Records with scene code
━━━━━━
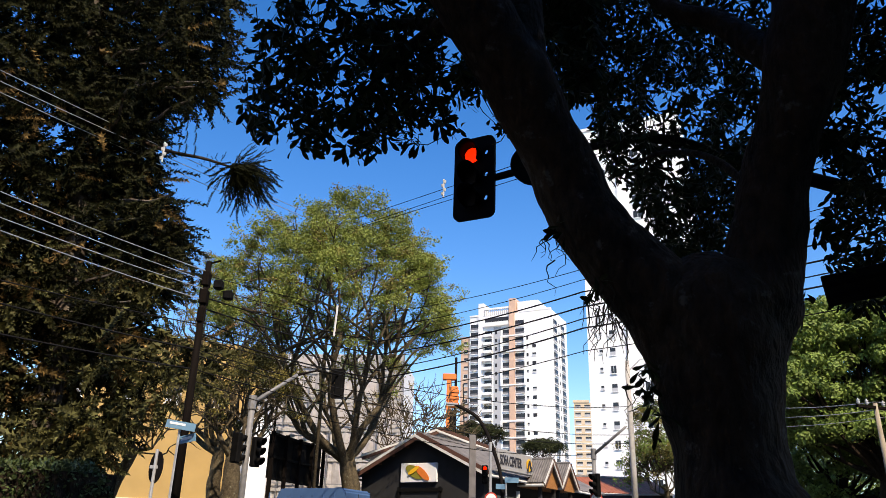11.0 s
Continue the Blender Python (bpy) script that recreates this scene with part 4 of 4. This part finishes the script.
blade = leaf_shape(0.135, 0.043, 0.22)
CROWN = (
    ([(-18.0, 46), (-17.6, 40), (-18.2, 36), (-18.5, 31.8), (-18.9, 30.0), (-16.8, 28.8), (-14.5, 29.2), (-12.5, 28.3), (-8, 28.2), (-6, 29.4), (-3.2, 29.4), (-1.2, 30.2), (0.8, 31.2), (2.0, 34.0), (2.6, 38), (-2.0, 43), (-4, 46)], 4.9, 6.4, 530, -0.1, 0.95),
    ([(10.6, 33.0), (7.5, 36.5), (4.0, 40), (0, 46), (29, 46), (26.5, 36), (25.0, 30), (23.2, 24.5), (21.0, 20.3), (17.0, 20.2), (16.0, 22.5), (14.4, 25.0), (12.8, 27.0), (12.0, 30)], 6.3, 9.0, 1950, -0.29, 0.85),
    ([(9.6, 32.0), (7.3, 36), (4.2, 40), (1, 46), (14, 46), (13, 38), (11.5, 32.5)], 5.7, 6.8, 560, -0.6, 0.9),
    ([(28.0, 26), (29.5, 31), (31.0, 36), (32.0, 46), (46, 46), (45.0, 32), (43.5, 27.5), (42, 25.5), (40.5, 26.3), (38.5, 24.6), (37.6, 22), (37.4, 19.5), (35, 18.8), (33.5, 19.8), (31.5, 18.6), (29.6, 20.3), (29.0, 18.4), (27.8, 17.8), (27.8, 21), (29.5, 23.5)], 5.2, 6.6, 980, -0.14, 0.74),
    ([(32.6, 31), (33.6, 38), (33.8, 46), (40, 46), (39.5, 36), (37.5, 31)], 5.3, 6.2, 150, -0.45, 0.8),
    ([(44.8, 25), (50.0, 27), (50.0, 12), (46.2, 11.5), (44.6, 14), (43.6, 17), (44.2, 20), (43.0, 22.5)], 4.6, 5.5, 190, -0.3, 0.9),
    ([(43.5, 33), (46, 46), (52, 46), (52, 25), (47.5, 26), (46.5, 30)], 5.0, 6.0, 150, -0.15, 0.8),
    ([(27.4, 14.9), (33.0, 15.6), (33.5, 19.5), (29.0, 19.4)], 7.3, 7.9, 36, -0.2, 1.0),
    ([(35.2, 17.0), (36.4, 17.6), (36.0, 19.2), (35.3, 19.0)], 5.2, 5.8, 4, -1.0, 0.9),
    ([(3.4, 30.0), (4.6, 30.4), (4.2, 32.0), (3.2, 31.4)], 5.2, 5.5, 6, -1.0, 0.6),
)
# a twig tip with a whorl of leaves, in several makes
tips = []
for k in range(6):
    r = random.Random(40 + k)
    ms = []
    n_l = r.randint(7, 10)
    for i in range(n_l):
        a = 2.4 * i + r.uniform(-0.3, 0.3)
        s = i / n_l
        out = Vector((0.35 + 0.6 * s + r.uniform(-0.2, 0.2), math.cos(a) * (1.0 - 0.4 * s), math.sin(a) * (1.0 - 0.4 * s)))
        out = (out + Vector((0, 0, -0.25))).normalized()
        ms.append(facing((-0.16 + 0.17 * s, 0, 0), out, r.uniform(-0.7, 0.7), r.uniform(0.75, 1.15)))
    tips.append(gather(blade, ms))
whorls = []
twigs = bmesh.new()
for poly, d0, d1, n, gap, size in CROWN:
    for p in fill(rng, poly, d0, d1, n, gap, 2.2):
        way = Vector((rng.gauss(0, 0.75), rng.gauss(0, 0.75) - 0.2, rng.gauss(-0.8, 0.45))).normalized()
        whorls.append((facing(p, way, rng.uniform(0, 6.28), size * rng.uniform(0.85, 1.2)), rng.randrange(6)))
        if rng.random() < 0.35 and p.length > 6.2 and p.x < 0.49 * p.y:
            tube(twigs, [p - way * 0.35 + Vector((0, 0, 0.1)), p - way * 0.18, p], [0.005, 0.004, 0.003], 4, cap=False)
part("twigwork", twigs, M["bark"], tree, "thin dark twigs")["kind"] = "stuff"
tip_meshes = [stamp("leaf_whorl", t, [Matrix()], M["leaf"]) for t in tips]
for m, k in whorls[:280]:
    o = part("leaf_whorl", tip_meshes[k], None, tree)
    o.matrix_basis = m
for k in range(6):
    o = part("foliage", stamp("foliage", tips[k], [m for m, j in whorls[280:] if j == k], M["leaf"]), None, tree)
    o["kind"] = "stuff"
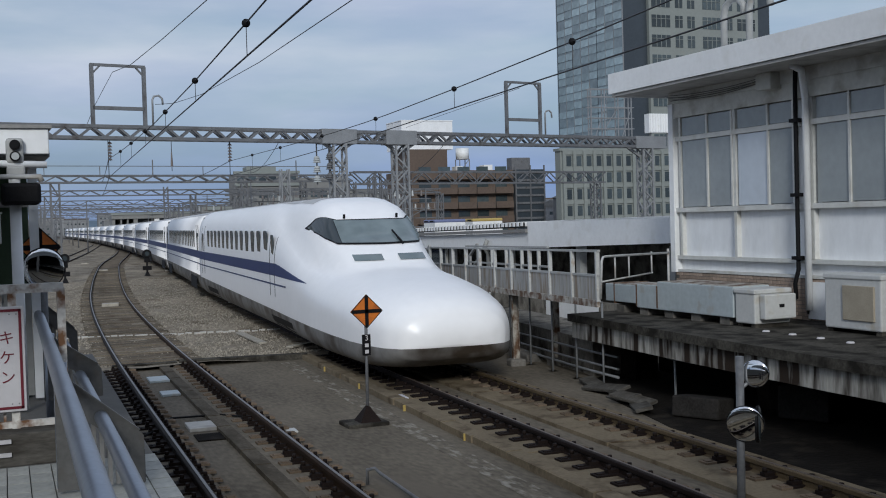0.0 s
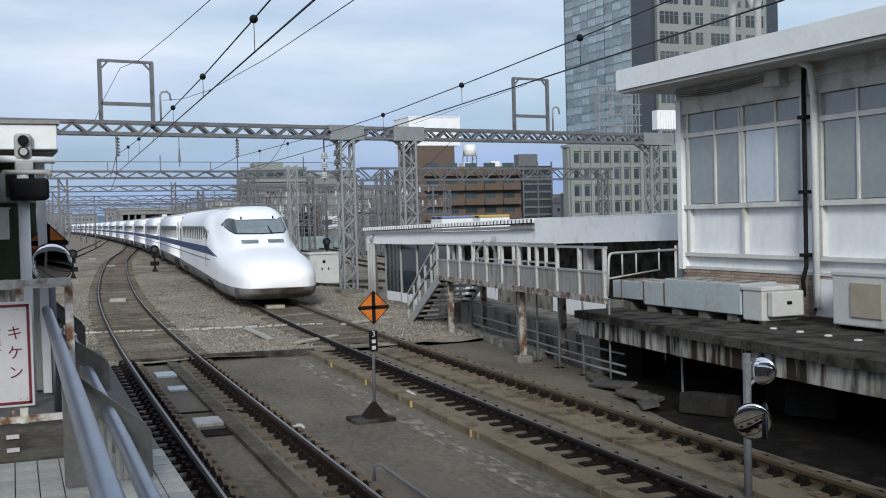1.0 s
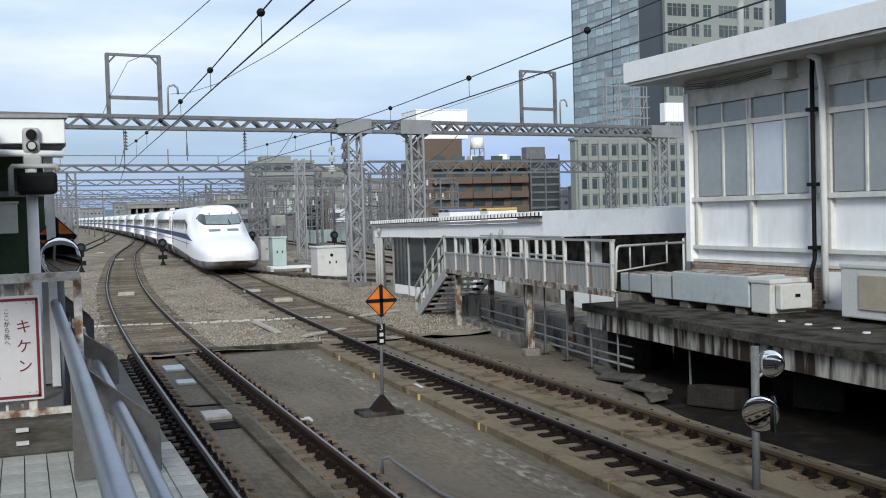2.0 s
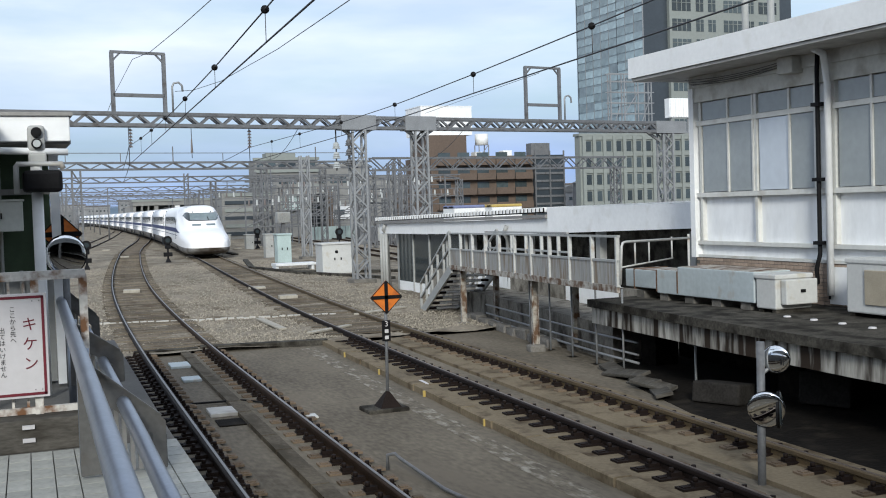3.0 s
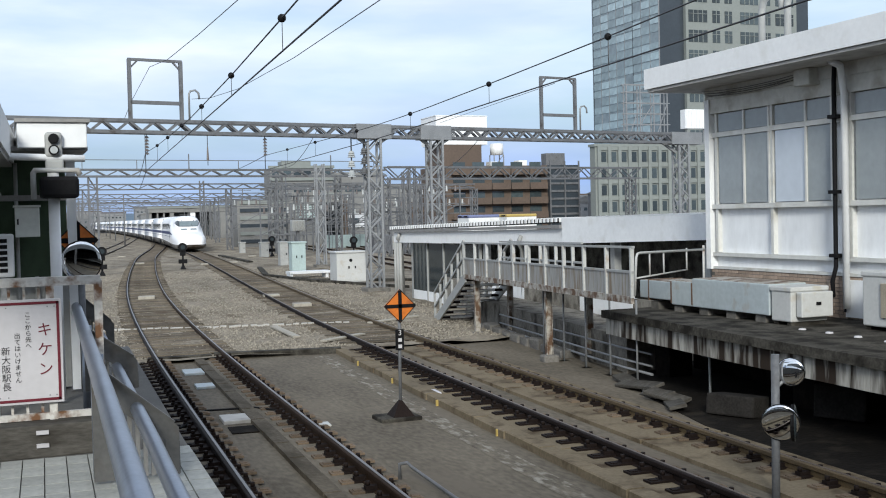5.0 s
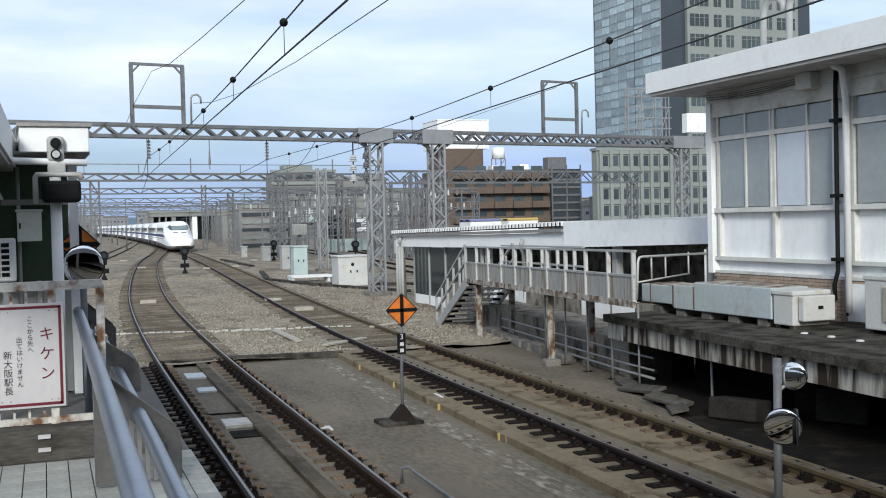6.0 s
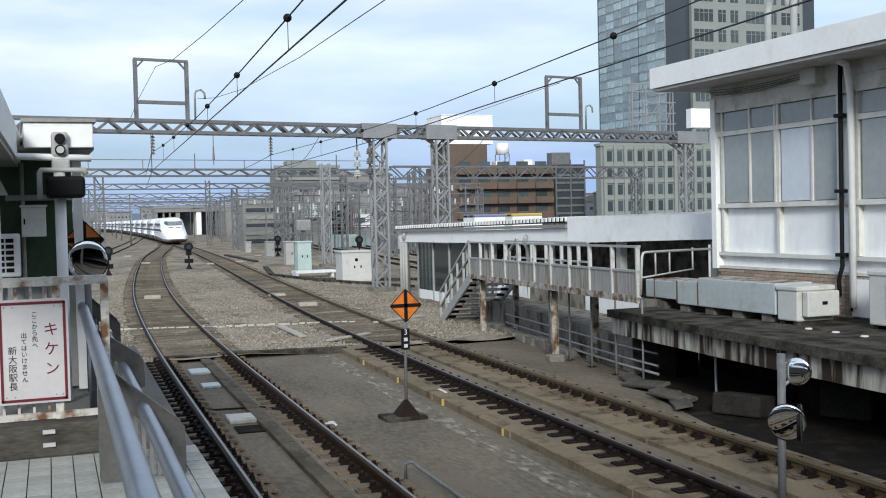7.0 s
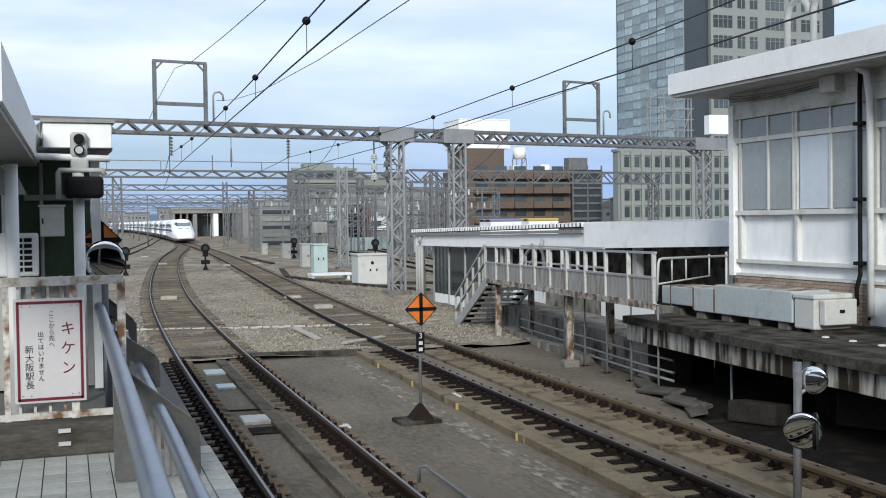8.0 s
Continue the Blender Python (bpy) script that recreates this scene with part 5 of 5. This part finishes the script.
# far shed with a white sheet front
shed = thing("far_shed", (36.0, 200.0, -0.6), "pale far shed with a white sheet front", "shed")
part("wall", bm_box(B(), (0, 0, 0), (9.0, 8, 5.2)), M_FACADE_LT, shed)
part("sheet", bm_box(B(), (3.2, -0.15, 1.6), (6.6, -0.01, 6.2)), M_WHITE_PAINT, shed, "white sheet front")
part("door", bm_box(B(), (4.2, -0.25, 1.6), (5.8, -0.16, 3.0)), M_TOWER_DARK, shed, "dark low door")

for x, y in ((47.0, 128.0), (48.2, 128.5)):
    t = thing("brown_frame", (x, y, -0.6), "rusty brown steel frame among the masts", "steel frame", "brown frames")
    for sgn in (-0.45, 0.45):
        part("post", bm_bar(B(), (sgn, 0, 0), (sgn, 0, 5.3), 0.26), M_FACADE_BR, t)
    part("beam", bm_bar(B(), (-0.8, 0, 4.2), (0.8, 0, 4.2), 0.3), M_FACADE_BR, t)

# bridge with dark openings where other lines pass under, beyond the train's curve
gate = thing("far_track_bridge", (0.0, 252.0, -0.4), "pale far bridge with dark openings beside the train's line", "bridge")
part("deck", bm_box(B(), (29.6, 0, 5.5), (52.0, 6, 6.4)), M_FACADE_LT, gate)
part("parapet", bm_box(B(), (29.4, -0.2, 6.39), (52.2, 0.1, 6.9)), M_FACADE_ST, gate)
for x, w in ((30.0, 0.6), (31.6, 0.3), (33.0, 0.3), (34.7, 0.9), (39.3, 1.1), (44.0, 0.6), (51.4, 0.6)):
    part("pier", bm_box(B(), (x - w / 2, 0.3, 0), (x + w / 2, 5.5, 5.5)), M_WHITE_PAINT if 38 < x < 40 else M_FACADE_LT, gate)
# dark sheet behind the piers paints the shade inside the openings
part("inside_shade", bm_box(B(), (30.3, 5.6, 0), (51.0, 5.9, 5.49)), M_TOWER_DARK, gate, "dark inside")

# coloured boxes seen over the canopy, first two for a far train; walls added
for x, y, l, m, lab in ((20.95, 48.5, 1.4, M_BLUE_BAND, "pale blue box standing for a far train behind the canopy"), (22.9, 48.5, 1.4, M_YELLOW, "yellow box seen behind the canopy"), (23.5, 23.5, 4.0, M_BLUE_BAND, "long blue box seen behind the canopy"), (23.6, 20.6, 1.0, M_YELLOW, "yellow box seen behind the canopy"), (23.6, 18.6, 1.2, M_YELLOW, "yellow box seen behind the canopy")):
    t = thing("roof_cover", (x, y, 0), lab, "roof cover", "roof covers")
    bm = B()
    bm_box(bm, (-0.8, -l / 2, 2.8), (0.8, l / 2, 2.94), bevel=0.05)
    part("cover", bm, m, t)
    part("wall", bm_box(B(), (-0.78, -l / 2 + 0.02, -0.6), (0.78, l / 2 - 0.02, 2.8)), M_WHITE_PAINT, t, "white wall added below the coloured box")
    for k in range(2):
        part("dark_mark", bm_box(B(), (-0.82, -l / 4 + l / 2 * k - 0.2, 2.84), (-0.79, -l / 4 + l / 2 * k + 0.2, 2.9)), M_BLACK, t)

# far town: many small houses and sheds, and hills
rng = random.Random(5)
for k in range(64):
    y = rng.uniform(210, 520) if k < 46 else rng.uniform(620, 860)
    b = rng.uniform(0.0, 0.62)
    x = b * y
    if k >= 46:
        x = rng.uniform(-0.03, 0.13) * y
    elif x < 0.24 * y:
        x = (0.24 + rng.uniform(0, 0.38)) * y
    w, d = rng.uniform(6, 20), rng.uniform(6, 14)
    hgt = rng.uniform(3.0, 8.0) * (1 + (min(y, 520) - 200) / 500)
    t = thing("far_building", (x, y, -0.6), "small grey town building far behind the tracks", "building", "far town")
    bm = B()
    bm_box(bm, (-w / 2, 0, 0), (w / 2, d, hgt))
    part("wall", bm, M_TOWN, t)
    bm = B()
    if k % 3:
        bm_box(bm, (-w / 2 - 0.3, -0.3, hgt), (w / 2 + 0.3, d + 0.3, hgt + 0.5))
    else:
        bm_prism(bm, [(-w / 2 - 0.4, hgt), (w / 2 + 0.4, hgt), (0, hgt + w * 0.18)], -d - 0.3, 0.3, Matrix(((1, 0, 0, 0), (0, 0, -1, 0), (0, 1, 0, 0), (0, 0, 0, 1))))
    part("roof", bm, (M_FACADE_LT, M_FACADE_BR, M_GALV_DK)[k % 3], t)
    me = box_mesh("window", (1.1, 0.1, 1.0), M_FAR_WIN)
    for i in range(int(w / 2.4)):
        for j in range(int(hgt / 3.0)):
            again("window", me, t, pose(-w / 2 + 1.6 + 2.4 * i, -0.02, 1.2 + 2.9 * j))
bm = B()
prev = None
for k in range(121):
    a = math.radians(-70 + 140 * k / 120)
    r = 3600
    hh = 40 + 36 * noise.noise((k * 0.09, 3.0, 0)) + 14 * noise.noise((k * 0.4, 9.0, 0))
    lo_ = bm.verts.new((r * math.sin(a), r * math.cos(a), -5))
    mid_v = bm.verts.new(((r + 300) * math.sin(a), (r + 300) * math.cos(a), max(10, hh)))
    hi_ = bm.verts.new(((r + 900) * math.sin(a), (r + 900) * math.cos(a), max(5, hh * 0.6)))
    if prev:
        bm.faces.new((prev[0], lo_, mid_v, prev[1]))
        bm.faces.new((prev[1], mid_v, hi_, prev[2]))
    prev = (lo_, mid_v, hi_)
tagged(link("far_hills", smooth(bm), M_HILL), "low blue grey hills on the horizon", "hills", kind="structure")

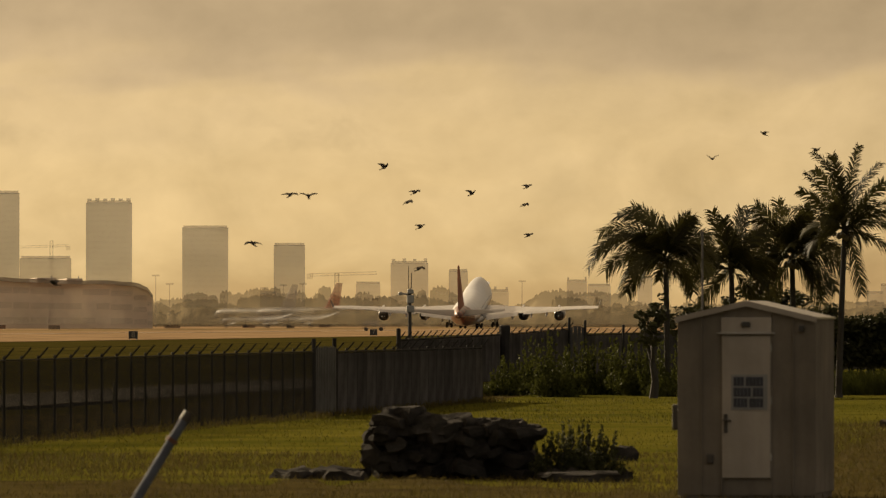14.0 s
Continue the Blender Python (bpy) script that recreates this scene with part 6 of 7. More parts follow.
━━━━━━
**Task brief:**
Work out how many lines of the data hold the string "finishes". Reply with that number alone.

**Solution:**
2